DC: Jonathan [Groff, HAPPY ENDINGS executive producer] had a saying that was “eat your big crabs first.” When we were in the room and we’re like, “We have this story idea, but maybe that’s more next year.” If it was good, let’s just do it. Eat your big crabs first; you never know if you’ll be allowed to do it [later]. I didn’t know that we were going to be canceled. Obviously, I should have known because we were moved to Fridays, but when you’re in it, you have that weird survivalist foxhole thing like, “Well, no one is on Fridays, maybe people will watch it and we’ll get renewed.” So, I didn’t really know, but we always sort of built toward whatever our finale was could be a series finale.

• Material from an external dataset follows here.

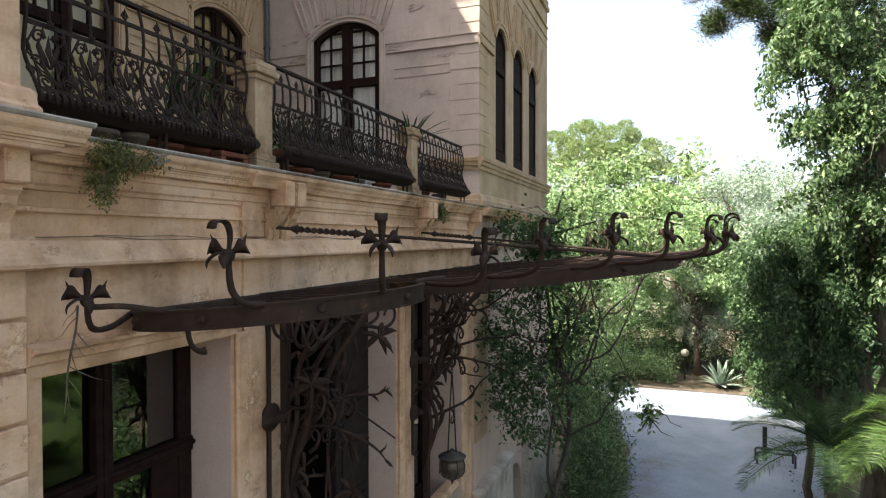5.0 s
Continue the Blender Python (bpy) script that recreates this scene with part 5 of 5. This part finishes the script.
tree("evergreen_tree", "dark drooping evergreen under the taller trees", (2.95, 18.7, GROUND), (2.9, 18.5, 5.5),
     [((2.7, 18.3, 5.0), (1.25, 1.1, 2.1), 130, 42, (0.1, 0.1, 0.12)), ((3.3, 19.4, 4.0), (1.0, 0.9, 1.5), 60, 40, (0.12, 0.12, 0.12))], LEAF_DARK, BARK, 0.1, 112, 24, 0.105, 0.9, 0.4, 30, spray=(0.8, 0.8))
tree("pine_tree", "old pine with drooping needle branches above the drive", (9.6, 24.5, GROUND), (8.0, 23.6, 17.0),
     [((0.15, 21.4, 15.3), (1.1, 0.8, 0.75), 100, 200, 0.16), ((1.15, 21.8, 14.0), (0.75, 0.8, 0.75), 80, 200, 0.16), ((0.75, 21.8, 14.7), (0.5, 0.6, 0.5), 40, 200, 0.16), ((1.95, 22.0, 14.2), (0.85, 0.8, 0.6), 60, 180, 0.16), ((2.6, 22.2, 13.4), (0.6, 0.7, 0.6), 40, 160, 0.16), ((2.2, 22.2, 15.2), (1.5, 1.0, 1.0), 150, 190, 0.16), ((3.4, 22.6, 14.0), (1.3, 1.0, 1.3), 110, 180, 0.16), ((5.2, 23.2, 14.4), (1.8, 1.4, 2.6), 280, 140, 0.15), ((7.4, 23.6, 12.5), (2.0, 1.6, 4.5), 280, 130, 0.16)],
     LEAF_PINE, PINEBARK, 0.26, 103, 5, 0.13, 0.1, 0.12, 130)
# Dark leaves here paint the shaded core behind the broadleaf crown
tree("old_trunk_tree", "thick rough-barked tree at the edge of the drive", (4.1, 18.0, GROUND), (4.05, 18.0, 10.5),
     [((5.4, 19.2, 11.0), (1.8, 1.6, 2.0), 160, 60, 0.2), ((7.2, 21.0, 7.5), (2.2, 2.2, 5.5), 300, 60, 0.24)],
     LEAF_DARK, BARK, 0.34, 104, 14, 0.13, 0.5)
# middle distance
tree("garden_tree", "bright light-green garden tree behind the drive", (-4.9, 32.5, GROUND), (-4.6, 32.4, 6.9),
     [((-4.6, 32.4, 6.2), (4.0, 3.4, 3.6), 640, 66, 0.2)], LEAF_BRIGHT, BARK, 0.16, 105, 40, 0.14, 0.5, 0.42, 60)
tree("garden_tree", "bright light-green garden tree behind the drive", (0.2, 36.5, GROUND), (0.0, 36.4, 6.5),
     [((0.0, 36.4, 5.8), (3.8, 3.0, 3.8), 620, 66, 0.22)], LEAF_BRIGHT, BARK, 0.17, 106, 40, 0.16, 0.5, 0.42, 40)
tree("garden_tree", "dark leafy tree with low branches at the edge of the bed", (3.7, 28.8, GROUND), (3.7, 28.8, 5.4),
     [((3.75, 28.8, 5.2), (1.7, 1.6, 2.2), 240, 50, 0.2), ((3.8, 28.8, 1.6), (1.5, 1.5, 2.0), 200, 50, 0.2)], LEAF_MID, BARK, 0.13, 107, 20, 0.17, 0.5)
tree("garden_tree", "green tree behind the drive with dense crown", (4.6, 31.5, GROUND), (4.6, 31.5, 5.2),
     [((4.7, 31.6, 4.4), (2.5, 2.2, 2.8), 340, 46, 0.28)], LEAF_DARK, BARK, 0.13, 108, 20, 0.18, 0.5)
tree("olive_tree", "silver-green tree with fine leaves behind the drive", (3.6, 38.2, GROUND), (3.5, 38.2, 8.0),
     [((3.3, 38.0, 6.6), (3.6, 3.0, 3.6), 620, 60, 0.26)], LEAF_SILVER, BARK, 0.22, 109, 26, 0.19, 0.3, 0.3, 40)
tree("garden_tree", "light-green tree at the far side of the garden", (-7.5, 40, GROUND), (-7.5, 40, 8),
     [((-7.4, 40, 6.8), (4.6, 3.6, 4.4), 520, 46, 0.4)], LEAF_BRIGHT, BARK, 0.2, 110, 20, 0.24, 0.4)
tree("conifer", "dry-looking green conifer behind the lamp", (0.75, 35.0, GROUND), (0.9, 35.2, 6.0),
     [((0.7, 35.2, 3.6), (1.6, 1.4, 2.2), 140, 60, 0.26)], LEAF_SILVER, PINEBARK, 0.14, 111, 24, 0.16, 0.6, 0.2, 40)
g = np.random.default_rng(120)
for k, (x, y_, r, h, mt) in enumerate(((-9, 52, 5, 8.0, LEAF_MID), (-2.5, 55, 5, 11.6, LEAF_BRIGHT), (6, 56, 5, 9.0, LEAF_MID), (14, 54, 6, 9.5, LEAF_SILVER), (10, 40, 4, 7.0, LEAF_MID), (12, 30, 4, 9.0, LEAF_DARK), (9, 25, 3, 8.0, LEAF_DARK), (-16, 48, 6, 9.0, LEAF_MID), (22, 50, 6, 10.0, LEAF_MID))):
    tree("background_tree", "dense green tree at the far edge of the garden", (x, y_, GROUND), (x, y_, h * 0.7), [((x, y_, h * 0.5), (r, r * 0.8, h * 0.5), 300, 40, 0.5)], mt, BARK, 0.2, 121 + k, 10, 0.32, 0.4)


def umbrella_pine(x, y, z, h, spread, label, seed, n=80, per=900):
    g = np.random.default_rng(seed)
    root = thing("umbrella_pine", label, "pine tree", (x, y, z))
    fork = Vector((0, 0, h * 0.62))
    part("trunk", Mesh().tube([(0, 0, 0), (0.3, 0, h * 0.3), fork], [0.5, 0.42, 0.36], 9), PINEBARK, root, smooth=True)
    centres = []
    for k in range(n):
        a, r = k * 2.4, spread * math.sqrt((k + 0.5) / n)
        dome = h * 0.95 - 0.2 * h * (r / spread) ** 2.0
        centres.append((r * math.cos(a) + g.normal() * 0.3, r * math.sin(a) + g.normal() * 0.3, dome + g.normal() * 0.3 - (2.2 if k % 2 == 0 and r < spread * 0.92 else 0.0)))
    m = Mesh()
    for c in centres[::5]:
        m.tube(wander(g, fork, c, 0.06, 6), [0.17, 0.13, 0.1, 0.07, 0.05, 0.03], 5)
    part("branchwork", m, PINEBARK, root, smooth=True)
    c = np.array(centres)
    d = g.normal(size=(n, per, 3))
    d /= np.linalg.norm(d, axis=2)[:, :, None]
    pts = c[:, None, :] + d * np.array([1, 1, 0.72]) * (1.3 * spread / math.sqrt(n)) * (0.72 + 0.34 * g.random((n, per, 1))) * (0.75 + 0.5 * g.random((n, 1, 1)))
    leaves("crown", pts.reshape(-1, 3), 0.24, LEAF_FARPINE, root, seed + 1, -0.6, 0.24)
    return root


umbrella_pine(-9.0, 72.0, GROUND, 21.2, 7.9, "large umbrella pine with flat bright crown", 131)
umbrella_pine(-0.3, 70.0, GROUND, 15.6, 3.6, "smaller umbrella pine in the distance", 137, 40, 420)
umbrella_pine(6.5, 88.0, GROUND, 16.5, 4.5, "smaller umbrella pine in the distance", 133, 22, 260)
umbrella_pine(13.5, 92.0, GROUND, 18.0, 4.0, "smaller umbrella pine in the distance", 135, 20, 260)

# hedges and undergrowth
for k, (x, y_, rx, ry, rz) in enumerate(((-2.25, 15.5, 0.75, 1.2, 1.35), (-2.35, 17.6, 0.8, 1.3, 1.25), (-2.7, 20.2, 0.9, 1.4, 1.2), (-3.4, 23.2, 1.2, 1.5, 1.5))):
    shrub("garden_shrub", "leafy green shrub along the drive", (x, y_, GROUND + rz * 0.8), (rx, ry, rz), 190, 40, 0.15, 0.13, LEAF_LIT, 141 + k, "shrub", -0.5, 0.2, 20, (x, y_, GROUND))
for k, (x, y_, rz, mt) in enumerate(((-3.2, 33.0, 1.0, LEAF_BRIGHT), (-1.3, 33.2, 0.9, LEAF_BRIGHT), (-6, 31, 1.4, LEAF_MID), (3.4, 33.5, 1.2, LEAF_MID), (5.6, 27.0, 1.2, LEAF_DARK), (5.0, 23.5, 1.0, LEAF_DARK), (-0.6, 36.0, 1.6, LEAF_MID), (2.2, 36.5, 1.7, LEAF_DARK), (6.4, 20.8, 1.2, LEAF_DARK))):
    shrub("garden_shrub", "low green shrub in the garden bed", (x, y_, GROUND + rz * 0.7), (rz * 1.2, rz, rz), 120, 36, 0.16, 0.13, mt, 161 + k, "shrub", 0.1, 0.35, 14, (x, y_, GROUND))
# First five shrubs lie out of view, added for the lower window's reflection
for k, (x, y_, rz, mt) in enumerate(((8.5, 8.5, 1.1, LEAF_MID), (4.3, 9.6, 0.8, LEAF_MID), (5.9, 13.4, 1.0, LEAF_MID), (10.5, 5.0, 1.2, LEAF_MID), (10, 15.5, 1.3, LEAF_MID), (-4.5, 36, 1.8, LEAF_BRIGHT), (-2.2, 38, 2.0, LEAF_MID), (4.8, 37, 2.0, LEAF_MID), (7.5, 34, 2.0, LEAF_MID), (-8, 34, 2.2, LEAF_BRIGHT), (-0.8, 39, 2.6, LEAF_BRIGHT), (2.8, 39.5, 2.6, LEAF_BRIGHT), (-5.5, 39.5, 2.8, LEAF_BRIGHT), (6.2, 30, 2.0, LEAF_MID), (-5.2, 26.5, 1.8, LEAF_MID))):
    shrub("garden_shrub", "rounded green shrub at the edge of the gravel", (x, y_, GROUND + rz * 0.7), (rz * 1.3, rz, rz), 150, 36, 0.2, 0.16, mt, 181 + k, "shrub", 0.1, 0.4, 14, (x, y_, GROUND))
# Out-of-view trees added to darken window reflections and cut skylight on the walls
for k, (x, y_, h) in enumerate(((14, 2, 17), (16, 10, 19), (15, 18, 20), (13, -7, 11), (3, -16, 12), (-2, -19, 12))):
    tree("background_tree", "unseen tall tree added to shade the facade and darken reflections", (x, y_, GROUND), (x, y_, h * 0.7), [((x, y_, h * 0.55), (3.4, 3.4, h * 0.45), 240, 40, 0.4)], LEAF_MID if k % 2 else LEAF_DARK, BARK, 0.25, 191 + k, 10, 0.3, 0.4)
# Unseen bush row, put here only for dark reflections in the panes
for k in range(8):
    shrub("reflection_bush", "unseen tall green bush added to darken the window reflections", (12.8 + 0.5 * (k % 2), 0.5 + 3.4 * k, GROUND + 2.6), (1.3, 2.0, 3.0), 190, 40, 0.26, 0.24, LEAF_DARK if k % 2 else LEAF_MID, 211 + k, "bush", 0.2, 0.4, 14, (12.8 + 0.5 * (k % 2), 0.5 + 3.4 * k, GROUND))
# Unseen gravel sheet added to bounce sunlight onto the lower facade
m = Mesh().add([(6.5, -14, GROUND + 0.006), (12, -14, GROUND + 0.006), (12, 13, GROUND + 0.006), (6.5, 13, GROUND + 0.006)], [(0, 1, 2, 3)])
tagged(part("bounce_gravel", m, GRAVEL), "unseen pale gravel sheet added to bounce sunlight", "path", kind="structure")
sp = sword_plant(-3.42, 8.76, 1.551, 22, 0.6, "leafy green potted plant on the podium beside the door", 9, LEAF_DARK, 0.9, 0.05, 0.2)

What I like about it is that it ended where they were all friends dancing together. Whereas if it was Penny’s wedding, [for example], it would be focused on [her] moving on with another guy. What was cool about the ending was it was just that group of friends. It had started with Dave and Alex trying to be friends, and it ended with Dave and Alex agreeing to be friends. There was something sort of nice about… the element of, you have great relationships in your life and a lot of times they end, but that doesn’t take away the time that was great. So, I like the idea that they were good together for a time, and they were, and now they are friends… It was always more about the group in that show than Dave and Alex, so I think it’s great that they have that final moment of, “I don’t want to meet someone new; tonight I just want to dance with my friend.” The final shot is just the six friends dancing, which is kind of cool. I like it [as] the end.

I remember sitting and editing that show, and I didn’t know that we were canceled yet. But I will say that when that song kicked in…and everyone came on [the dance floor] I remember getting a little teary in the editing room because I was like, “Wow. That’s it. That’s it.”

MARRY ME premieres on NBC tonight at 9 PM.